Dog behaviour and pack instict
What does your dog want most in life? Above all, he or she wants to be safe. He wants to know that the group he lives in, which includes himself, you, other members of your human family, and any other pets you have, is not in danger of being harmed or destroyed by any other group or individual.
Your dog is a direct descendant of millions of wild dogs who all felt the same way. Nothing you will do will eradicate this strong feeling, the instinct for survival as part of a group.
Over millions of years, dogs who were members of packs with weak or stupid leaders did not survive to breed. Those who were members of well-led packs often did survive to breed, however, passing on the instinct to the generations that followed, including your dog. You must understand and work with this instinct.
In an orderly pack, the leader is the smartest and often, but not always, the strongest dog. Under him or her is a dog who can boss every dog except the top dog, and so on down through the pack. At the very bottom of the pack is a dog who cannot boss anyone and has to obey every other dog in the pack.
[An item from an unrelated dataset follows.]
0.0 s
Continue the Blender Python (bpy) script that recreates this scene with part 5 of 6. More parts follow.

Each dog obeys the dogs above him and bosses around those below him on the scale.
Each dog must find his or her place within the pack. This is done by testing the other pack members. /testing can take many forms: a dog can bite or snarl at another dog and try to make him run away or lie down in a belly up position, which says "I give up. I admit you're the boss over me. I believe this so much that I will turn my belly up toward you so you could bite it if you wanted to, because I will do whatever you say from now on".
Or a dog may simply indicate by subtle body language that he believes himself to be superior over the dog he is challenging. He may, for instance, simply stiffen his legs and move "like a table, walking in slow motion toward or around another dog that he wants to intimidate. If the other dog flattens his ears down against his head and lies down exposing his belly, the first dog has won. If the dog being threatened thinks he is higher in rank, he will grab for the neck of the challenging dog and a dog fight will ensue. Whoever wins the fight will be the winner. From then on, the higher dog will be able to intimidate the lower dog merely by walking up to him and assuming a challenging position (such as a stiff-legged walk) or even just by looking sternly at him.
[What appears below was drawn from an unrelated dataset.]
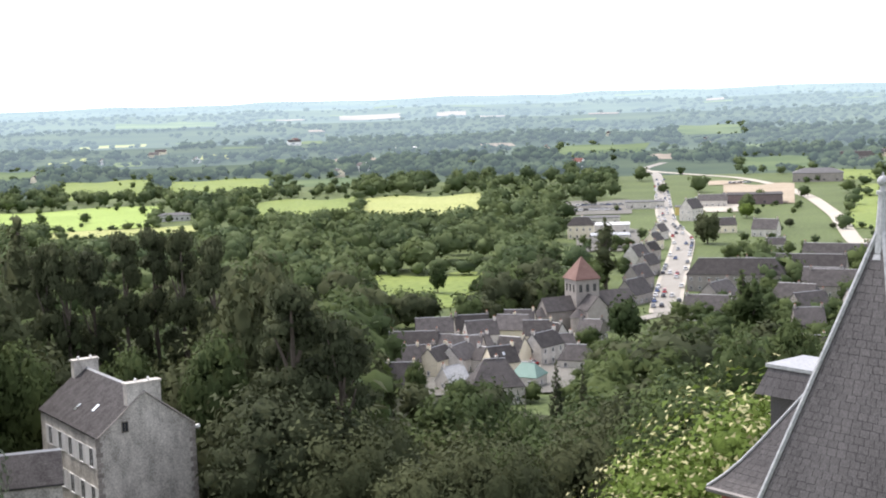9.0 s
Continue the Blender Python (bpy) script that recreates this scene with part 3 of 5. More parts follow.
def shape(kind, r, n=None):
    """Lumps of a tree one unit high."""
    out = []
    if kind in ("broad", "wide"):
        n = n or 24
        w, lo, hi = (0.38, 0.14, 0.99) if kind == "broad" else (0.49, 0.08, 0.95)
        for i in range(n):
            z = 1 - 2 * (i + 0.5) / n
            a = i * 2.39996 + r.uniform(-0.5, 0.5)
            q = math.sqrt(1 - z * z) * r.uniform(0.72, 1.05)
            rad = r.uniform(0.085, 0.15) * (1.0 if kind == "broad" else 1.2) * (24 / n) ** 0.4
            out.append((math.cos(a) * q * (w - rad * 0.6), math.sin(a) * q * (w - rad * 0.6), (lo + hi) / 2 + z * ((hi - lo) / 2 - rad * 0.7) * r.uniform(0.88, 1.06), rad, r.uniform(0.7, 0.95)))
        out.append((0, 0, (lo + hi) / 2, w * 0.85, 1.2))
    elif kind == "ragged":
        n = n or 110
        for i in range(n):
            z = 0.14 + 0.84 * (i / n)
            w = 0.27 * (1.03 - z) ** 0.62
            a = i * 2.4 + r.uniform(-0.7, 0.7)
            q = w * (r.uniform(0.0, 1.0) ** 0.6 * 1.15)
            out.append((math.cos(a) * q, math.sin(a) * q, z + r.uniform(-0.03, 0.03) + q * 0.12, r.uniform(0.034, 0.068), r.uniform(0.4, 0.65)))
        for _ in range(4):
            a = r.uniform(0, 6.28)
            out.append((math.cos(a) * 0.05, math.sin(a) * 0.05, r.uniform(0.93, 1.0), 0.028, 1.2))
    elif kind == "poplar":
        n = n or 14
        for i in range(n):
            z = 0.1 + 0.86 * (i + 0.5) / n
            w = 0.085 * math.sin(math.pi * min(z * 0.9 + 0.12, 1)) + 0.015
            a = r.uniform(0, 6.28)
            out.append((math.cos(a) * w * 0.4, math.sin(a) * w * 0.4, z, w * r.uniform(0.8, 1.1), 1.5))
    elif kind == "conifer":
        n = n or 60
        for i in range(n):
            z = 0.10 + 0.88 * (i / n)
            w = 0.21 * (1 - z) ** 0.8 + 0.012
            a = i * 2.4 + r.uniform(-0.4, 0.4)
            q = w * r.uniform(0.45, 0.95)
            out.append((math.cos(a) * q, math.sin(a) * q, z - q * 0.15, w * r.uniform(0.4, 0.62) + 0.008, 0.5))
        out.append((0, 0, 0.98, 0.02, 2.0))
    elif kind == "pine":
        n = n or 48
        for i in range(n):
            z = r.uniform(0.22, 0.98)
            w = 0.25 * (1 - (max(z - 0.5, 0) / 0.5) ** 1.6 * 0.85)
            a = r.uniform(0, 6.28)
            q = w * r.uniform(0.2, 0.95)
            out.append((math.cos(a) * q, math.sin(a) * q, z, r.uniform(0.045, 0.085), 0.5))
    elif kind == "bush":
        n = n or 12
        for i in range(n):
            d = unit(1, r)[0]
            out.append((d[0] * 0.5, d[1] * 0.5, 0.45 + d[2] * 0.33, r.uniform(0.16, 0.26), 0.9))
        out.append((0, 0, 0.4, 0.45, 0.85))
    return np.array(out)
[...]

These power games may seem rather pointless when you live not in the wilds surrounded by wolves, lions, or bears but in a house in a city. Yet all dogs, regardless of how tame they are, are motivated by pack instinct. They all want safety in their lives. And the only way they can feel safe is if they know they have a strong, smart leader to their pack. This leader must be you.
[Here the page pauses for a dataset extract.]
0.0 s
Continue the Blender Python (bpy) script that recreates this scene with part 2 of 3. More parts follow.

Your dog will challenge you to see whether you are smart enough or strong enough to be a safe choice for pack leader. Different dogs will challenge you in different ways. A big strong, rambunctious dog may try to prevent you from doing something he doesn't like (such as putting your hand near his food bowl when he is eating) by growling at you or even biting. A tiny dog can behave in exactly the same way. A dog with a less bold temperament may simply roll over and expose his or her belly when you come near, "asking" you to please be the pack leader and boss him or her around. Your dog could challenge your right to be pack leader by refusing to do what you say, whether it is expressed by not coming when called or not heeling when you are on a walk.
Dogs see things in black and white, yes or no. If your dog does not obey you completely, he does not accept you completely as pack leader. This means that in an emergency he will use his own judgement rather than do what you tell him to. In "civilization" this could have very bad consequences. A dog who decides to use his own judgement instead of following yours may decide to bite the intruder who is breaking into your home - perfectly sound thinking for a dog, but not good thinking for a "pack" living in a city where a friend may come over and your dog bites them. It is safer for the human to make choices not the dog. Therefore, you must be top dog at all times and under all circumstances, and your dog must accept your position without question.